My two most recent outings, Our Town at Ford's and Henry V at Folger, share the conceit of an actor reminding the audience that we are required to use our imaginations to help actualize the fiction they are about to present.
That's probably where the comparison ends, but it did stand out for me since I got to see these plays on subsequent Sunday matinees. Both are small stages; like Ford's, the Folger Shakespeare Library makes much with very little space, even without the minds of the audience filling in the gaps.
And, like Ford's, Folger presents challenges to the audience in search of a clear sight line. Not knowing from nothing, I landed a great view of the pillar you see prominent in the right balcony. Well, at least the chair wasn't bolted down and I could scoot closer in and lean my chin on the rail.
I have to admit to being a bit of a dork when the Stage Manager/Chorus tell me to picture the landscape of Grover's Corner or the fields at Agincourt, because I did just that, thanks to the actors handling this role, Portia for Our Town and Michael John Casey for Henry V.
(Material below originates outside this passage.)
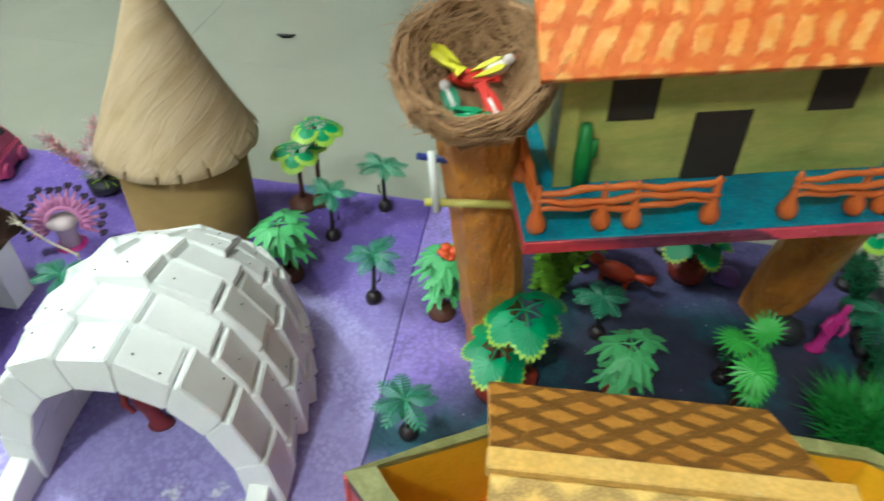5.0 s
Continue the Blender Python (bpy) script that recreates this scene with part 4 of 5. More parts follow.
# ---- conical hut ----
def hut():
    t = thing("paper_hut", pose(-0.247, 0.408, 0), "round kraft card hut with a crinkled paper cone roof", "hut")
    r, h = 0.064, 0.128
    bm = bmesh.new()
    n = 40
    lathe(bm, [(r, 0), (r, h), (r - 0.002, h), (r - 0.002, 0), (r, 0)], n)
    part("wall", bm, KRAFT_WALL, t, smooth=True)
    bm = bmesh.new()
    a0 = math.radians(-93)
    def bend(u, z, rr):
        a = a0 + u / r
        return (rr * math.cos(a), rr * math.sin(a), z)
    arch = [(u, 0.036 * (1 - 0.999 * abs(u / 0.021) ** 3.2) ** 0.6 + 0.001) for u in [lerp(-0.021, 0.021, q / 14) for q in range(15)]]
    rows = [[[bm.verts.new(bend(u, z, rr)) for z in (0.0005, top)] for u, top in arch] for rr in (r - 0.001, r + 0.0009)]
    for lo, hi in zip(rows[1], rows[1][1:]):
        bm.faces.new((lo[0], hi[0], hi[1], lo[1]))
    for q in range(14):
        for e in (0, 1):
            bm.faces.new((rows[0][q][e], rows[0][q + 1][e], rows[1][q + 1][e], rows[1][q][e]))
    for q in (0, 14):
        bm.faces.new((rows[0][q][0], rows[0][q][1], rows[1][q][1], rows[1][q][0]))
    part("doorway", bm, BLACKPAPER, t, "black paper arched doorway")
    bm = bmesh.new()
    rows = []
    N = 168
    for q in range(15):
        f = q / 14
        rr = lerp(0.010, 0.0765, f ** 1.02)
        z = lerp(0.274, 0.124, f) - 0.004 * math.sin(math.pi * f)
        row = []
        for k in range(N):
            a = 2 * math.pi * k / N
            w = 0.0014 * f * noise.noise(Vector((math.cos(a - 2.5 * (1 - f)) * 2.2, math.sin(a - 2.5 * (1 - f)) * 2.2, f * 2)))
            row.append(bm.verts.new(((rr + w) * math.cos(a), (rr + w) * math.sin(a), z)))
        rows.append(row)
    # snipped tabs along the eave, each bent a little by itself
    rnd = random.Random(9)
    slits, k = [], 3
    while k < N - 4:
        slits.append(k)
        k += rnd.randint(7, 13)
    fr, bend_out, drop = [], 0.0, 0.0
    for k in range(N):
        a = 2 * math.pi * k / N
        if k == 0 or k - 1 in slits:
            bend_out, drop = rnd.uniform(-0.0006, 0.0022), rnd.uniform(-0.0016, 0.0012)
        rr = 0.0790 + bend_out
        fr.append(bm.verts.new((rr * math.cos(a), rr * math.sin(a), 0.1165 + drop + rnd.uniform(-0.0003, 0.0003))))
    rows.append(fr)
    for i, (ra, rb) in enumerate(zip(rows, rows[1:])):
        for k in range(N):
            if i == len(rows) - 2 and k in slits:
                continue
            bm.faces.new((ra[k], ra[(k + 1) % N], rb[(k + 1) % N], rb[k]))
    tip = bm.verts.new((0.002, 0, 0.2785))
    for k in range(N):
        bm.faces.new((rows[0][k], tip, rows[0][(k + 1) % N]))
    bmesh.ops.recalc_face_normals(bm, faces=bm.faces)
    bmesh.ops.solidify(bm, geom=bm.faces[:], thickness=0.0008)
    part("roof", bm, KRAFT, t, "crinkled paper cone with a snipped eave", smooth=True)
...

Lots of "old friends" to see at Ford's, including Tom Story as a Simon Stimson with unusually convincing drunken cynicism. Since this was my first trip to Folger's, all were new to me. My friends, this time, were real people (i.e., audience), thanks to the Meetup group. The actors I hope to see around town again include the above-mentioned Casey and Katie deBuys, the young actress shockingly playing both "Katherine of France" and "Boy." It was one of the Meetup mates who noted this astonishing accomplishment of casting when she read the program.
And in the department of As Luck Would Have it, I was reading the Henry V program on the Metro on my way home, and a gentleman seeing the program in my hands asked how I enjoyed the play (very much). It turns out he was Katie's proud father, and I was happy to deliver our group's enthusiastic reviews of his daughter's work.
So we are all made-up families and friends in real worlds of the imagination. Or the other way around.